WHAT IS NEEDED: Nothing in the data should change when you return it, but leave the pictures out.

COLLECTED MATERIAL:
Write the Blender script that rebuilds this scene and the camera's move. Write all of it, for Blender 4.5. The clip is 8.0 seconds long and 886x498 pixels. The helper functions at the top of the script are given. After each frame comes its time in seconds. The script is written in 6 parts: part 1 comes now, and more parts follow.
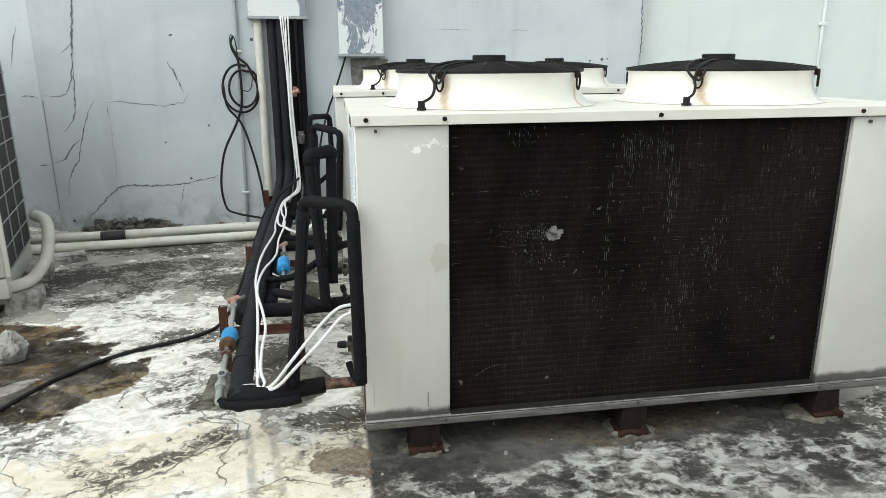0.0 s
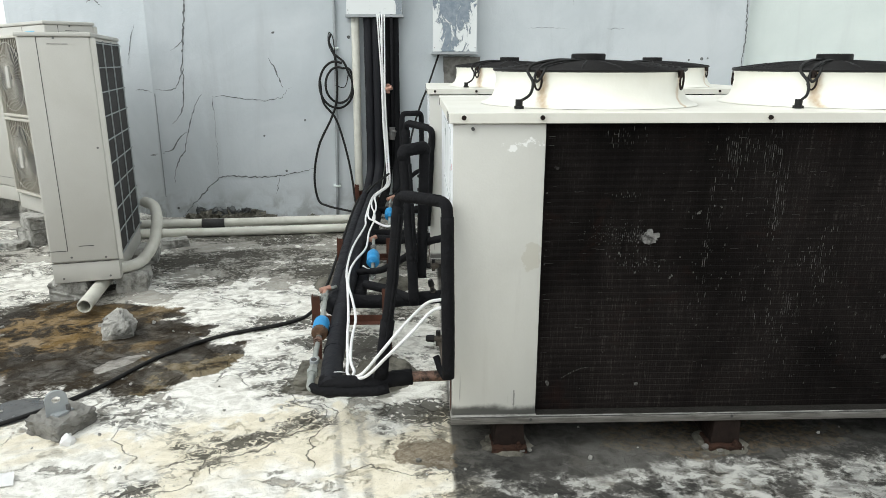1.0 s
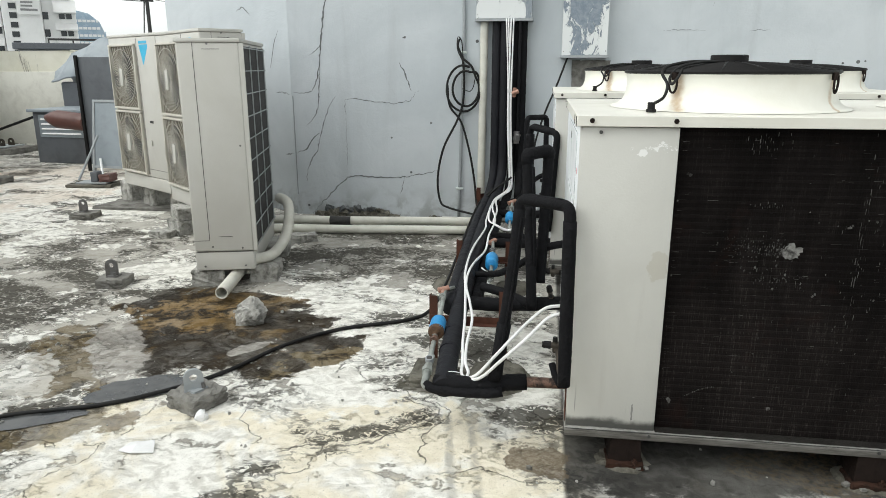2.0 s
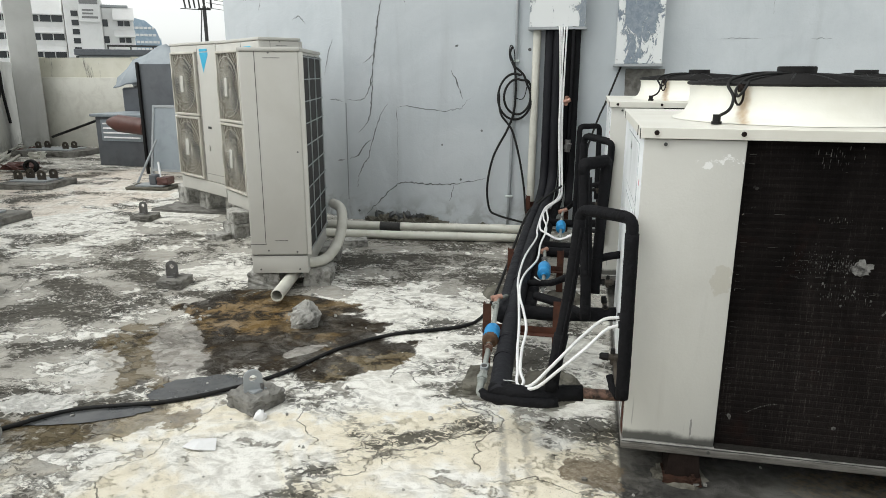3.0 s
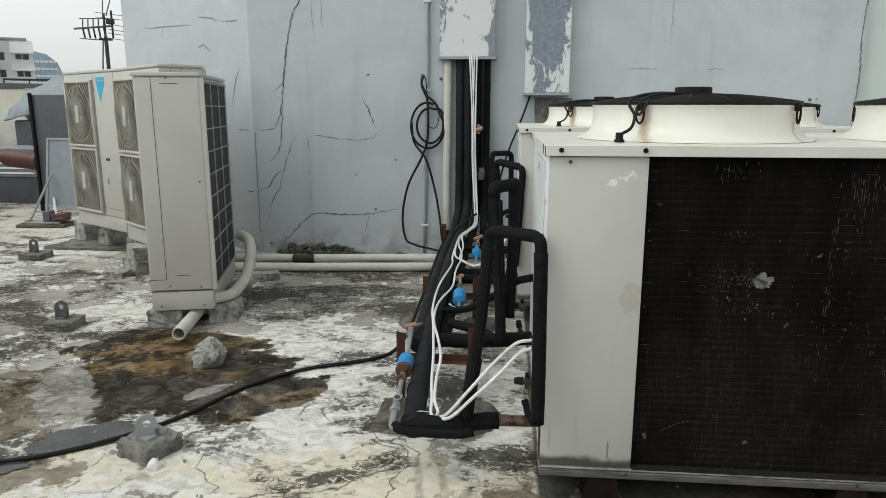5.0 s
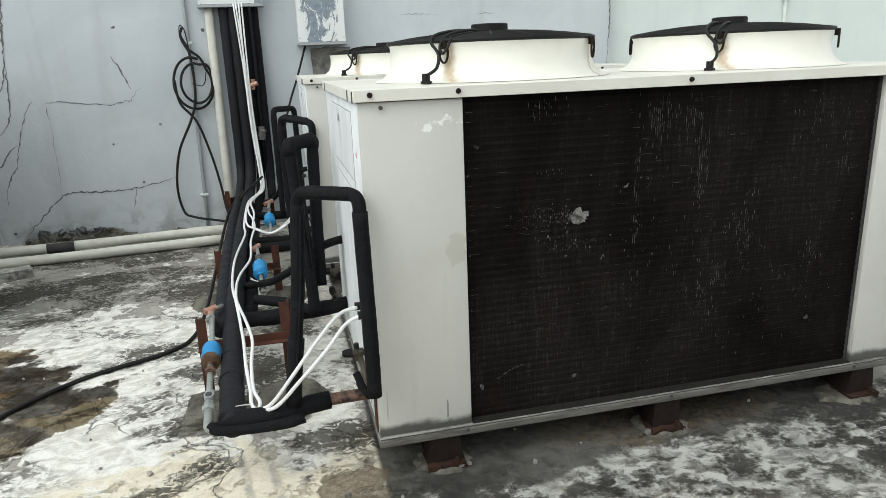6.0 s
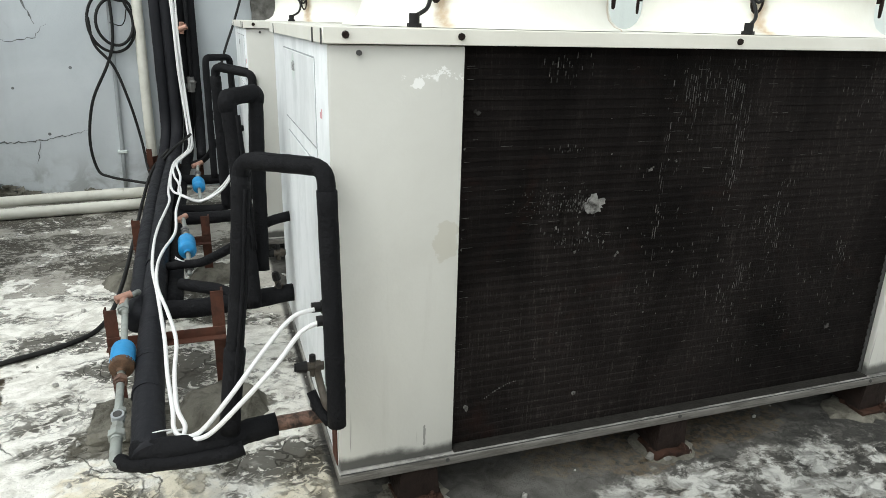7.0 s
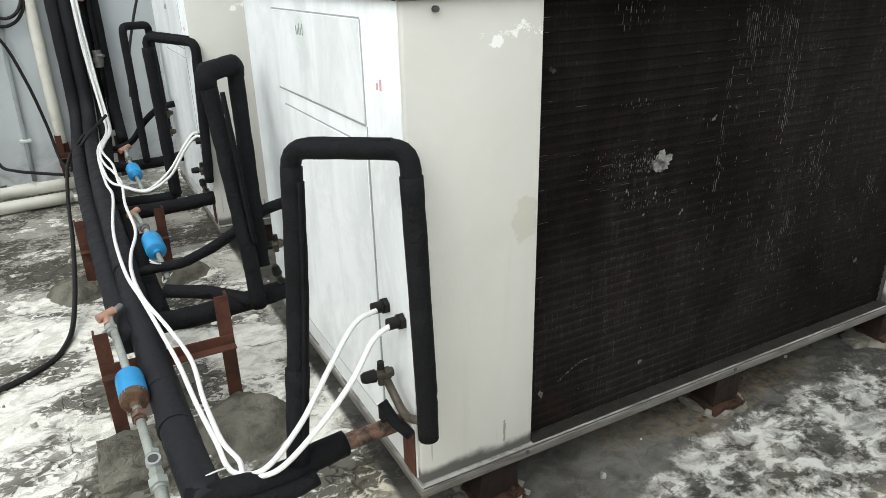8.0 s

REPLY TO THE TASK:
Write the Blender script that rebuilds this scene and the camera's move. Write all of it, for Blender 4.5. The clip is 8.0 seconds long and 886x498 pixels. The helper functions at the top of the script are given. After each frame comes its time in seconds. The script is written in 6 parts: part 1 comes now, and more parts follow.
0.0 s
1.0 s
2.0 s
3.0 s
5.0 s
6.0 s
7.0 s
8.0 s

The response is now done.